Today, as a mother and a member of RAINN’s speakers bureau, Barden shares her story with ease, hoping to prevent future victims from living in fear and silence by educating parents. She sees RAINN’s new Spanish-language service as a major step towards accomplishing that goal and can’t help but wonder what life would have been like if she had access to such services during her time of need.

 “Had I had the opportunity to speak with someone where I didn’t feel judged, my entire life might have been different,” she said. “I might have done better in school because I spent so much time looking for that person who wanted to harm me I couldn’t concentrate. It might have lightened my fear and shame. It might have alleviated 20 years of high anxiety.

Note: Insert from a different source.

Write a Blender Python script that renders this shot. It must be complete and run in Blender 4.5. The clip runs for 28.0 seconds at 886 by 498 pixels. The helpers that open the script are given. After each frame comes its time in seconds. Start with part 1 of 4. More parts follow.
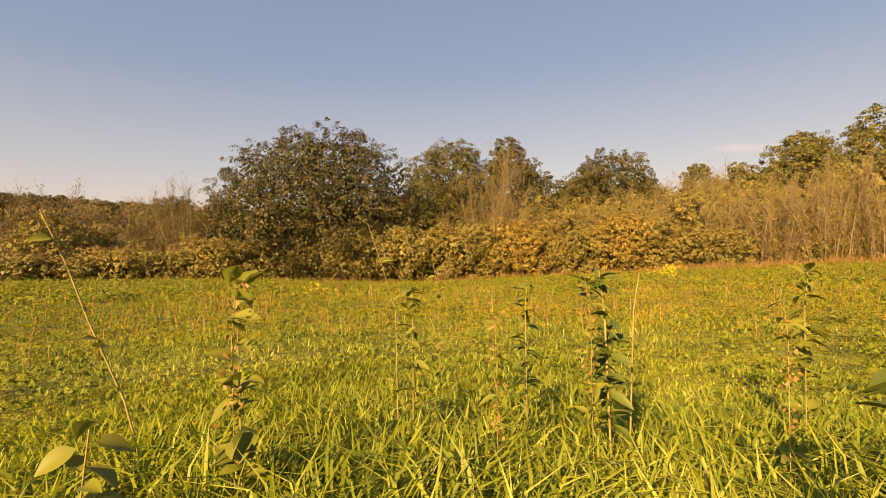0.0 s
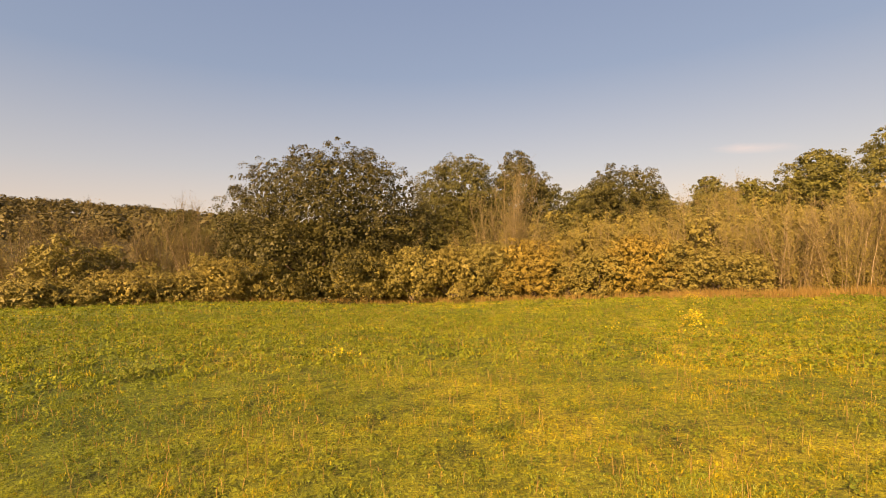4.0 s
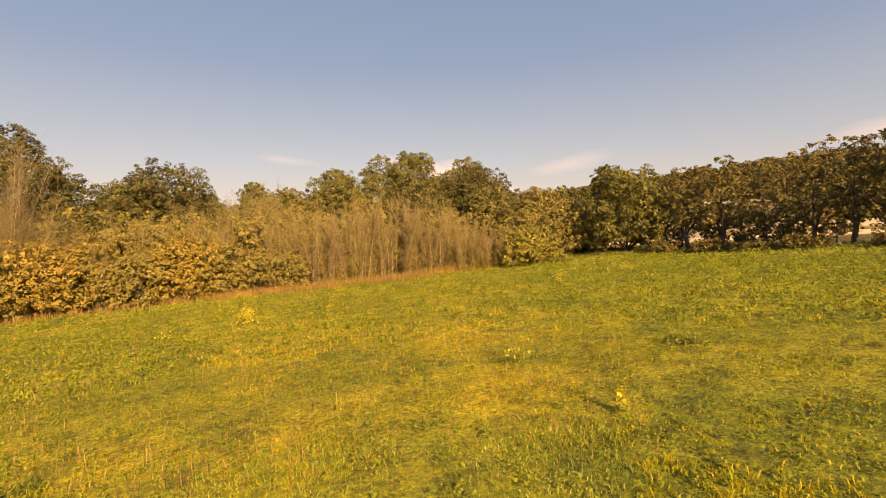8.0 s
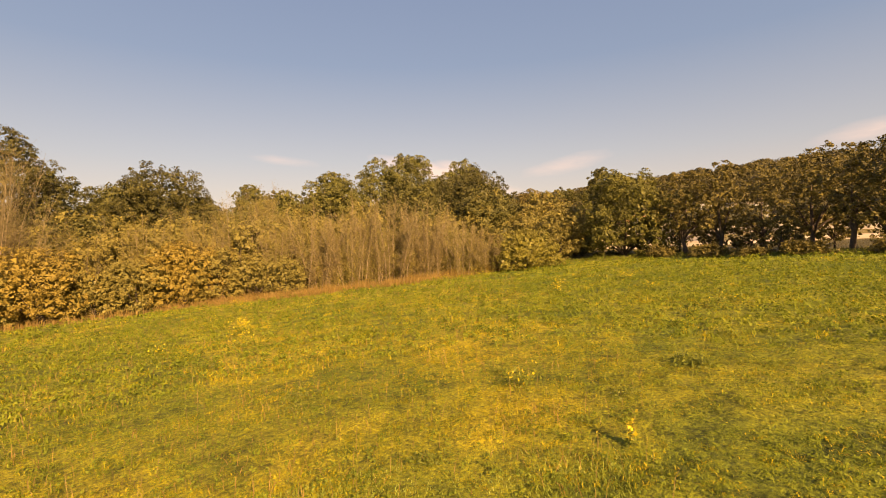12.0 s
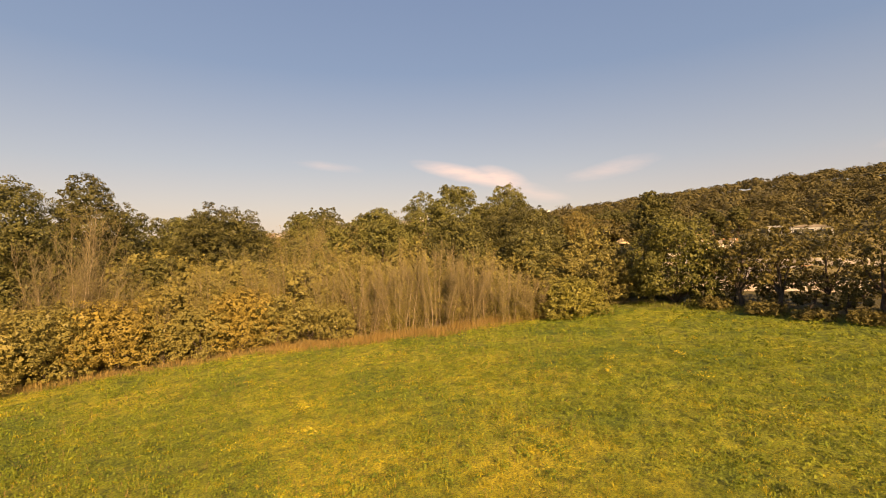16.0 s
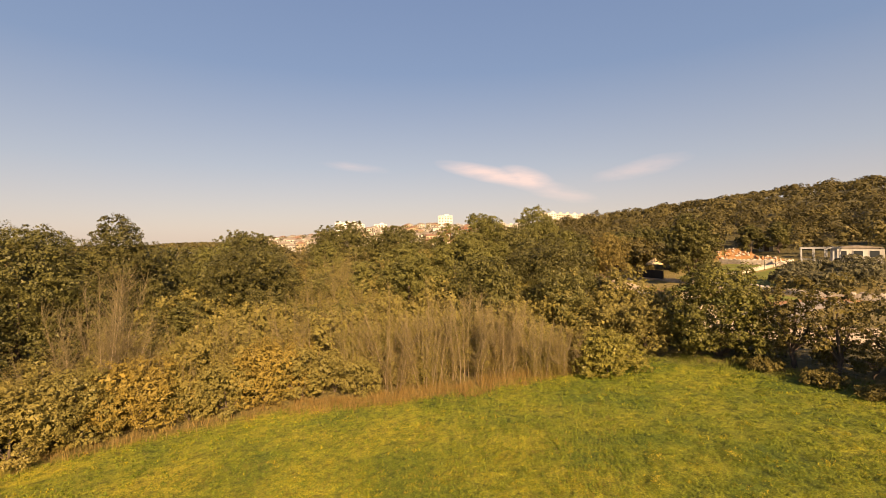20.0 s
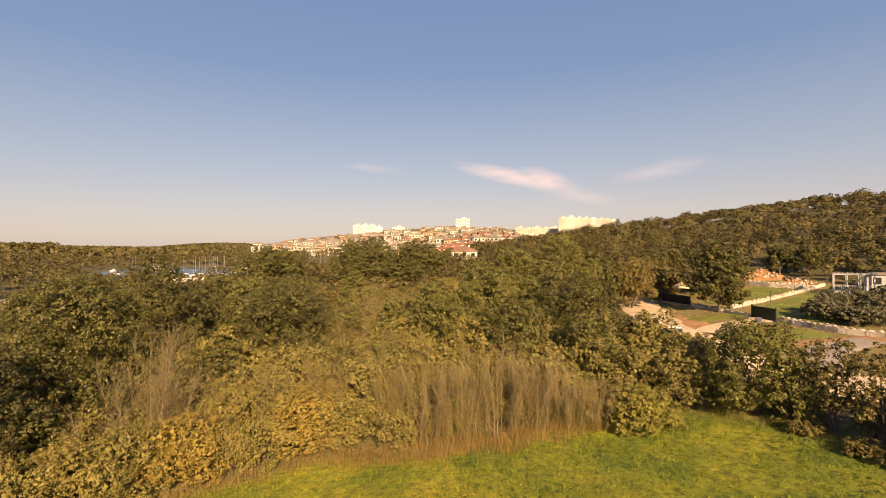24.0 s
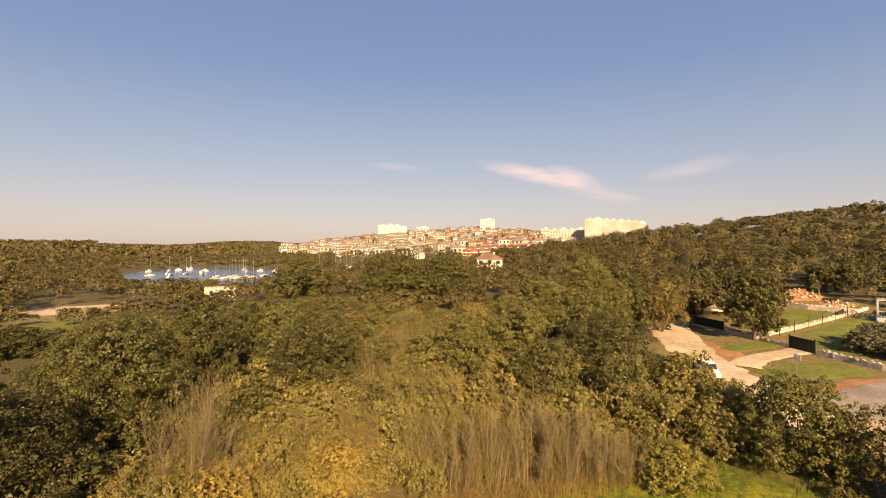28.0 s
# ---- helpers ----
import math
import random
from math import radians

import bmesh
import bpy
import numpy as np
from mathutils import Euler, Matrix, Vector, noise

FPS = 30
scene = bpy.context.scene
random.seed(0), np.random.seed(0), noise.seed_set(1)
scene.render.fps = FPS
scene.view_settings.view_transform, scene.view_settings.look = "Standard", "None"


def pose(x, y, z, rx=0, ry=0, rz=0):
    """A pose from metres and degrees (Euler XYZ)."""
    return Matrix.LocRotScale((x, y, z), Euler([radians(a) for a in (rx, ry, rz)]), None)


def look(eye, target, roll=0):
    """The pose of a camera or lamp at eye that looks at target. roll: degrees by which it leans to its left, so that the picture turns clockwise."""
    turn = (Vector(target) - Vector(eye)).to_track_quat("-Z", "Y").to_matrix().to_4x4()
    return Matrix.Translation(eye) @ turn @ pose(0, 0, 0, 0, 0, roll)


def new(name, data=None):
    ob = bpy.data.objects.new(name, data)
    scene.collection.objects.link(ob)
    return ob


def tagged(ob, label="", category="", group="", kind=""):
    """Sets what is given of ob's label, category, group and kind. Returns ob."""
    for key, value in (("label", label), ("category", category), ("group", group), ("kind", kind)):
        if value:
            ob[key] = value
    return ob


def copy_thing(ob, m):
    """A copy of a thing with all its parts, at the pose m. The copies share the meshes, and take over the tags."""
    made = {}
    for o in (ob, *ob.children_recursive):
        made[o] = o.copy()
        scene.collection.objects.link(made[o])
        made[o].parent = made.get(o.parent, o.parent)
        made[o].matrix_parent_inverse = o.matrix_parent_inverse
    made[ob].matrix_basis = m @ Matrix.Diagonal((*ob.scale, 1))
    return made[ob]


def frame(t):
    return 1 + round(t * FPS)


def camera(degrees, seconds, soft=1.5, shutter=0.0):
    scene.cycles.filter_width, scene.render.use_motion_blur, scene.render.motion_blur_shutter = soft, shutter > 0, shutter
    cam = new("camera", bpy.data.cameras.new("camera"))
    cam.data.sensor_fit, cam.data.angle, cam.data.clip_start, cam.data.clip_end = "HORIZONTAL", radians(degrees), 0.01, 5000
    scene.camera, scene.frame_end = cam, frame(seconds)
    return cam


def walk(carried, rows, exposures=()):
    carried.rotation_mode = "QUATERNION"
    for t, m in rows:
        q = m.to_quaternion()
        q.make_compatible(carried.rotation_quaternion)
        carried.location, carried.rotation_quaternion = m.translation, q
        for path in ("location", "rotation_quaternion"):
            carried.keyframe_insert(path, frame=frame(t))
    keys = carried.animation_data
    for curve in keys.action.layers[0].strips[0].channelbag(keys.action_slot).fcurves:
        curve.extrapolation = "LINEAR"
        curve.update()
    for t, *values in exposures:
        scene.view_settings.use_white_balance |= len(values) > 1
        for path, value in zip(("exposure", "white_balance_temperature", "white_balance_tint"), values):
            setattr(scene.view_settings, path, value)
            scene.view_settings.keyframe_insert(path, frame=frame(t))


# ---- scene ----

I could have had a happier childhood.”

Though she is careful to clarify that she can only speak to her experience as a Puerto Rican woman, Barden said a lot of the same beliefs and cultural stigma that silenced her as a child still loom large in Latino families.

 “I believe the Hispanic community in general, along national lines, is still a highly patriarchal society,” she said. For a demographic that represents the country’s largest and youngest minority, Barden said “that means there’s a lot of kids out there struggling, suffering, exploring and not feeling like the culture allows them to be open about such topics.”

While the population of native-born Hispanic Americans continues to grow (one in four newborns was Hispanic as of 2013) so too grows a disconnect between the younger generation, who increasingly identify with English as their primary language, and their elders.

Even those who speak Spanish at home don’t necessarily have the vocabulary to articulate what they’re going through to someone who might be able to help or at least comfort them.

Barden, who grew up fluent in English, said she was particularly attached to her Spanish-speaking grandmother in the years following her assault, but her own ability to communicate in Spanish was limited.

“I didn’t know the Spanish word for rape, I still don’t,” Barden said. “But if I had access to a Spanish language rep at RAINN when I was 10 or 11, when I was spending afternoons with my grandma and I felt like maybe she was the person I could open up to, then who knows.”

With a beefed-up staff of about 175 bilingual hotline workers, Berkowitz hopes to eliminate language as one of the many obstacles facing survivors of rape and other kinds of sexual abuse.  

“One thing we often see is folks who are hesitant to use the hotline because they’re not entirely sure if what happened qualifies as a crime,” said Berkowitz. “This is here to give you the emotional support and help you need. We hope [the Spanish language services] will tear down barriers and encourage more people to reach out for help.”